Выбрать главу

Рабочие продолжали разговаривать, не обращая ни малейшего внимания на полицейского. Тот искал повод придраться, но безуспешно.

После его ухода Пауль вкопал столбики. Через день Меллендорф опять их выдернул. Эта игра продолжалась до тех пор, пока Меллендорфу не надоело и он не направил Паулю Дитриху повестку, извещавшую, что тот оштрафован на двадцать марок «за хулиганство и противозаконное использование городской территории».

Пауль отнес повестку на биржу труда и вручил ее для ознакомления и покрытия счета биржевому служащему. Заваленный по горло делами чиновник недоуменно повертел бумажку и с раздражением вернул ее обратно, так что Паулю не оставалось ничего иного, как использовать ее для гигиенических целей в день, когда наступил срок платежа.
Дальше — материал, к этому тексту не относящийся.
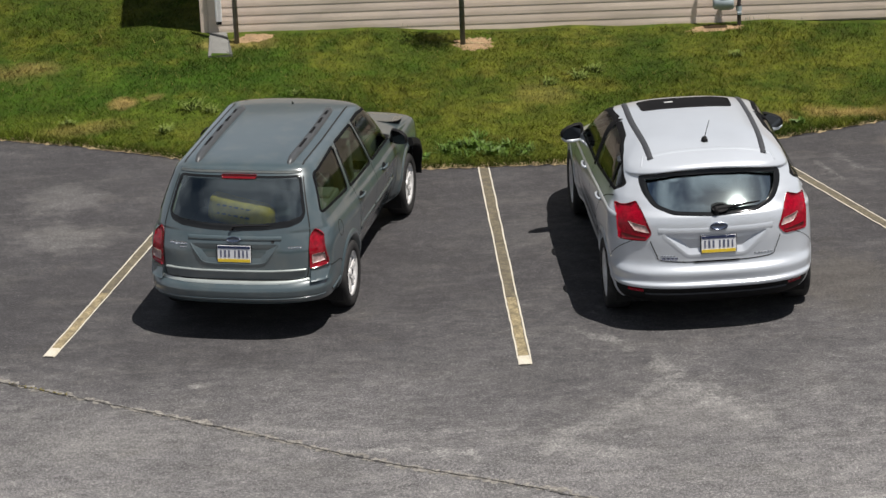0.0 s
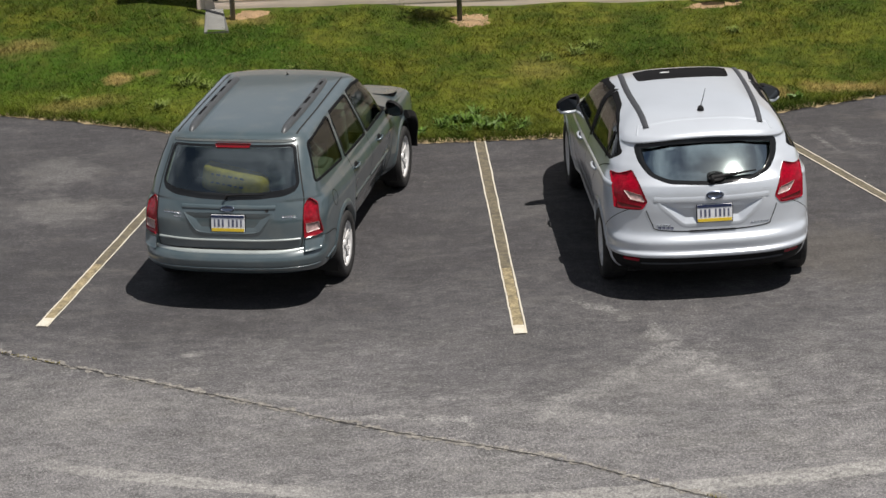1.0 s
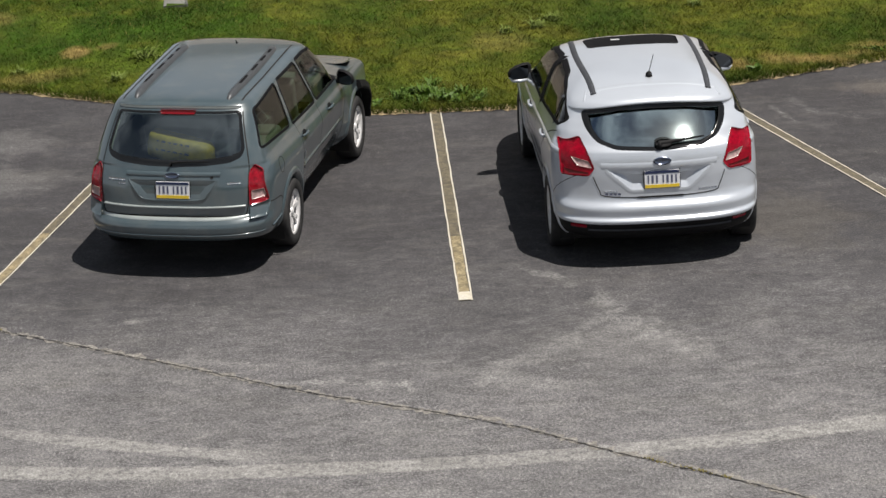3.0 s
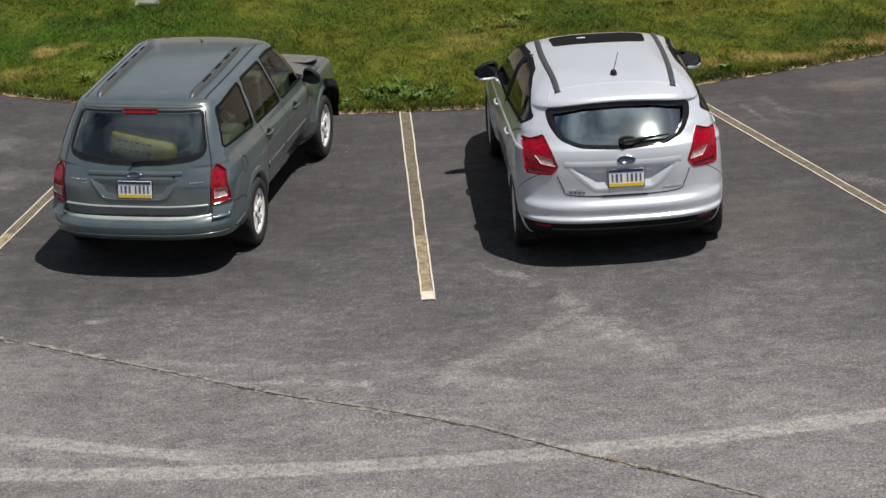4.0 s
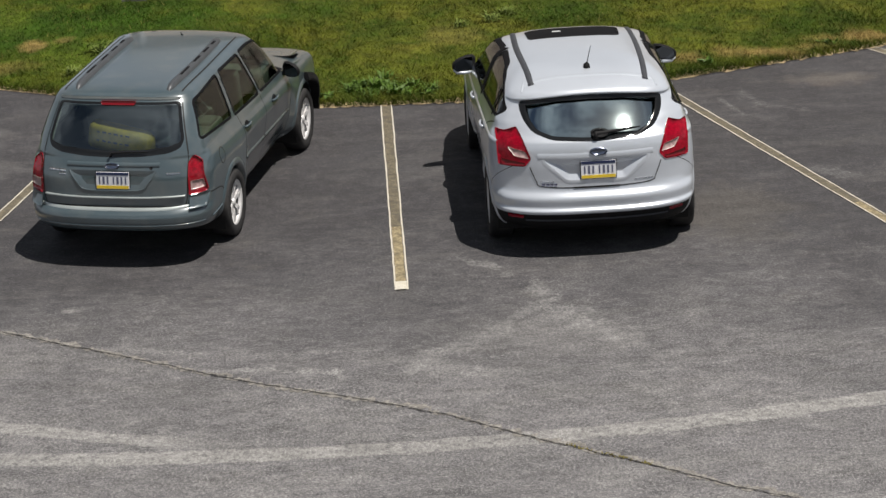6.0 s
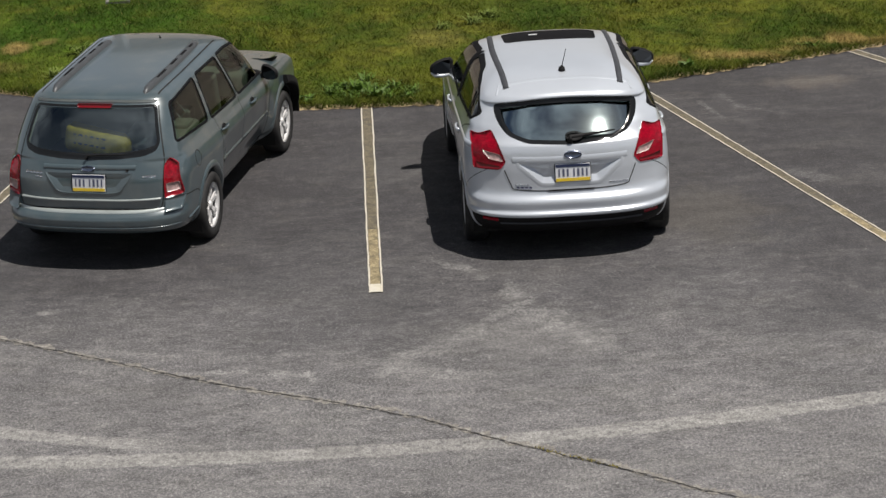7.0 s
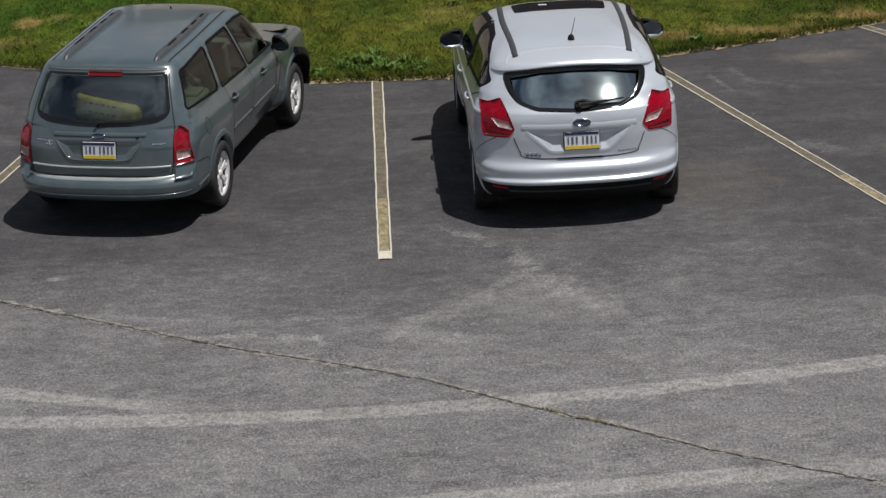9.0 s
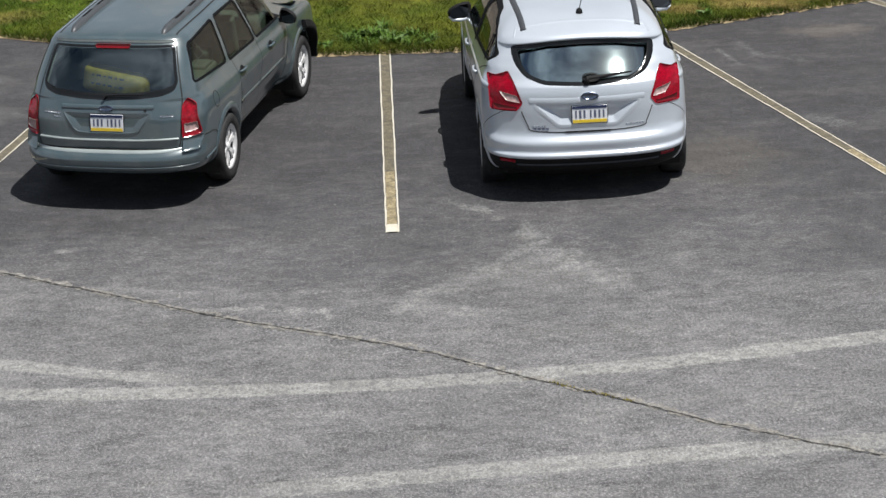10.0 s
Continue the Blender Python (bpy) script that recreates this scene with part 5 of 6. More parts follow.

И вот они часами сидели на солнышке, беседовали, молчали, снова заводили дискуссии, обсуждая все, что творилось на свете. С азартом играли в карты. Ставки были вполне доступные: играли на белые фасолины. Генрих Вендт сгребал свой выигрыш с таким серьезным видом, словно это были золотые монеты на зеленом столе в Монте-Карло. В игре на фасоль ему здорово везло. Во всяком случае, они не скучали; частенько вокруг их стола толпились, а то и усаживались за карты больничные пациенты, которым было прописано пребывание на свежем воздухе.

Рассказывали старые анекдоты, вспоминали давным-давно забытые школьные проделки, свою первую смену на руднике, окопы первой мировой войны и попеременно одалживали друг у друга щепотку табаку, причем делали это с видом обеспеченного человека, словно говоря: завтра, самое позднее послезавтра, я верну тебе вдвойне и втройне. Не спеша говорили о том, что долго стоит хорошая погода, что ежегодно уборка урожая совпадает с очередными политическими махинациями, что неуклонно растет число безработных, обсуждали третий чрезвычайный декрет канцлера Брюнинга и состоявшиеся четырнадцатого сентября выборы в рейхстаг.

Тут уж они все включились в работу, этого у них нельзя было отнять. До дня выборов не было ни единой свободной минуты.

Канцлер Брюнинг добился новых выборов, досрочно распустив парламент. На трибуне рейхстага партии разыгрывали грандиозные спектакли, каждая фракция пыталась переложить на другую вину за экономическую катастрофу и непопулярные чрезвычайные декреты, которые канцлер подписывал одним росчерком пера. Спорили, можно ли вообще таким путем выйти из кризиса. Однако на фракционных заседаниях партийные лидеры обосновывали необходимость грабежа трудящихся. Один лишь Эрнст Тельман затронул их самое больное место, заявив, что капиталистическая система не способна указать выход из положения.

Сторонники Гугенберга требовали, чтобы как можно больше стреляли; они выступали за политику сильной руки, подразумевая, естественно, свою собственную. Нацисты уже стреляли, не встречая противодействия со стороны государства, они стремились к власти, а потому очень торопились; распадающаяся партия покойного господина Штреземана и другие, стоявшие между фронтами группы уповали на рейхсвер, полагая, что с его помощью править легче всего; старик Гинденбург вспоминал добрые старые времена, когда он «лечился» канонадами, а социал-демократы пытались играть роль врачевателей больного капитализма. Некий господин Тарнов, кометой взвившийся на их партийном небосклоне, придумал даже особую теорию, доказывавшую необходимость такого врачевания. Брюнинг, не долго думая, разогнал их всех по домам — они ему надоели своей бесконечной болтовней. Он считал себя умнее их. К тому же перед ним поставили твердые задачи.

Посетители кафе «Свидание» радовались победе КПГ на выборах. Мансфельдские горняки голосовали за нее, и никакие риферты и лаубе не могли им помешать.

— У людей сразу открылись глаза, — сказал Юле Гаммер. — Как говорится, наверстали упущенное. Примерно так же проголосовали бы за то решение дирекции.

Со знанием дела они обсуждали так называемый «сдвиг вправо» и сравнивали вес ста тридцати нацистских мандатов с весом семидесяти семи мандатов коммунистов. Мандаты КПГ весили вдвое больше, ибо вобрали в себя голоса рабочих. Все единодушно согласились также с тем, что социал-демократические лидеры стали преданнейшими оруженосцами Брюнинга.

Оруженосцы. Это выражение было взято из арсенала «Железного фронта», который с большой помпой провозгласили как третью силу социал-демократов и рейхсбаннеровцев. Особенно компетентным считал себя в этом вопросе Вольфрум.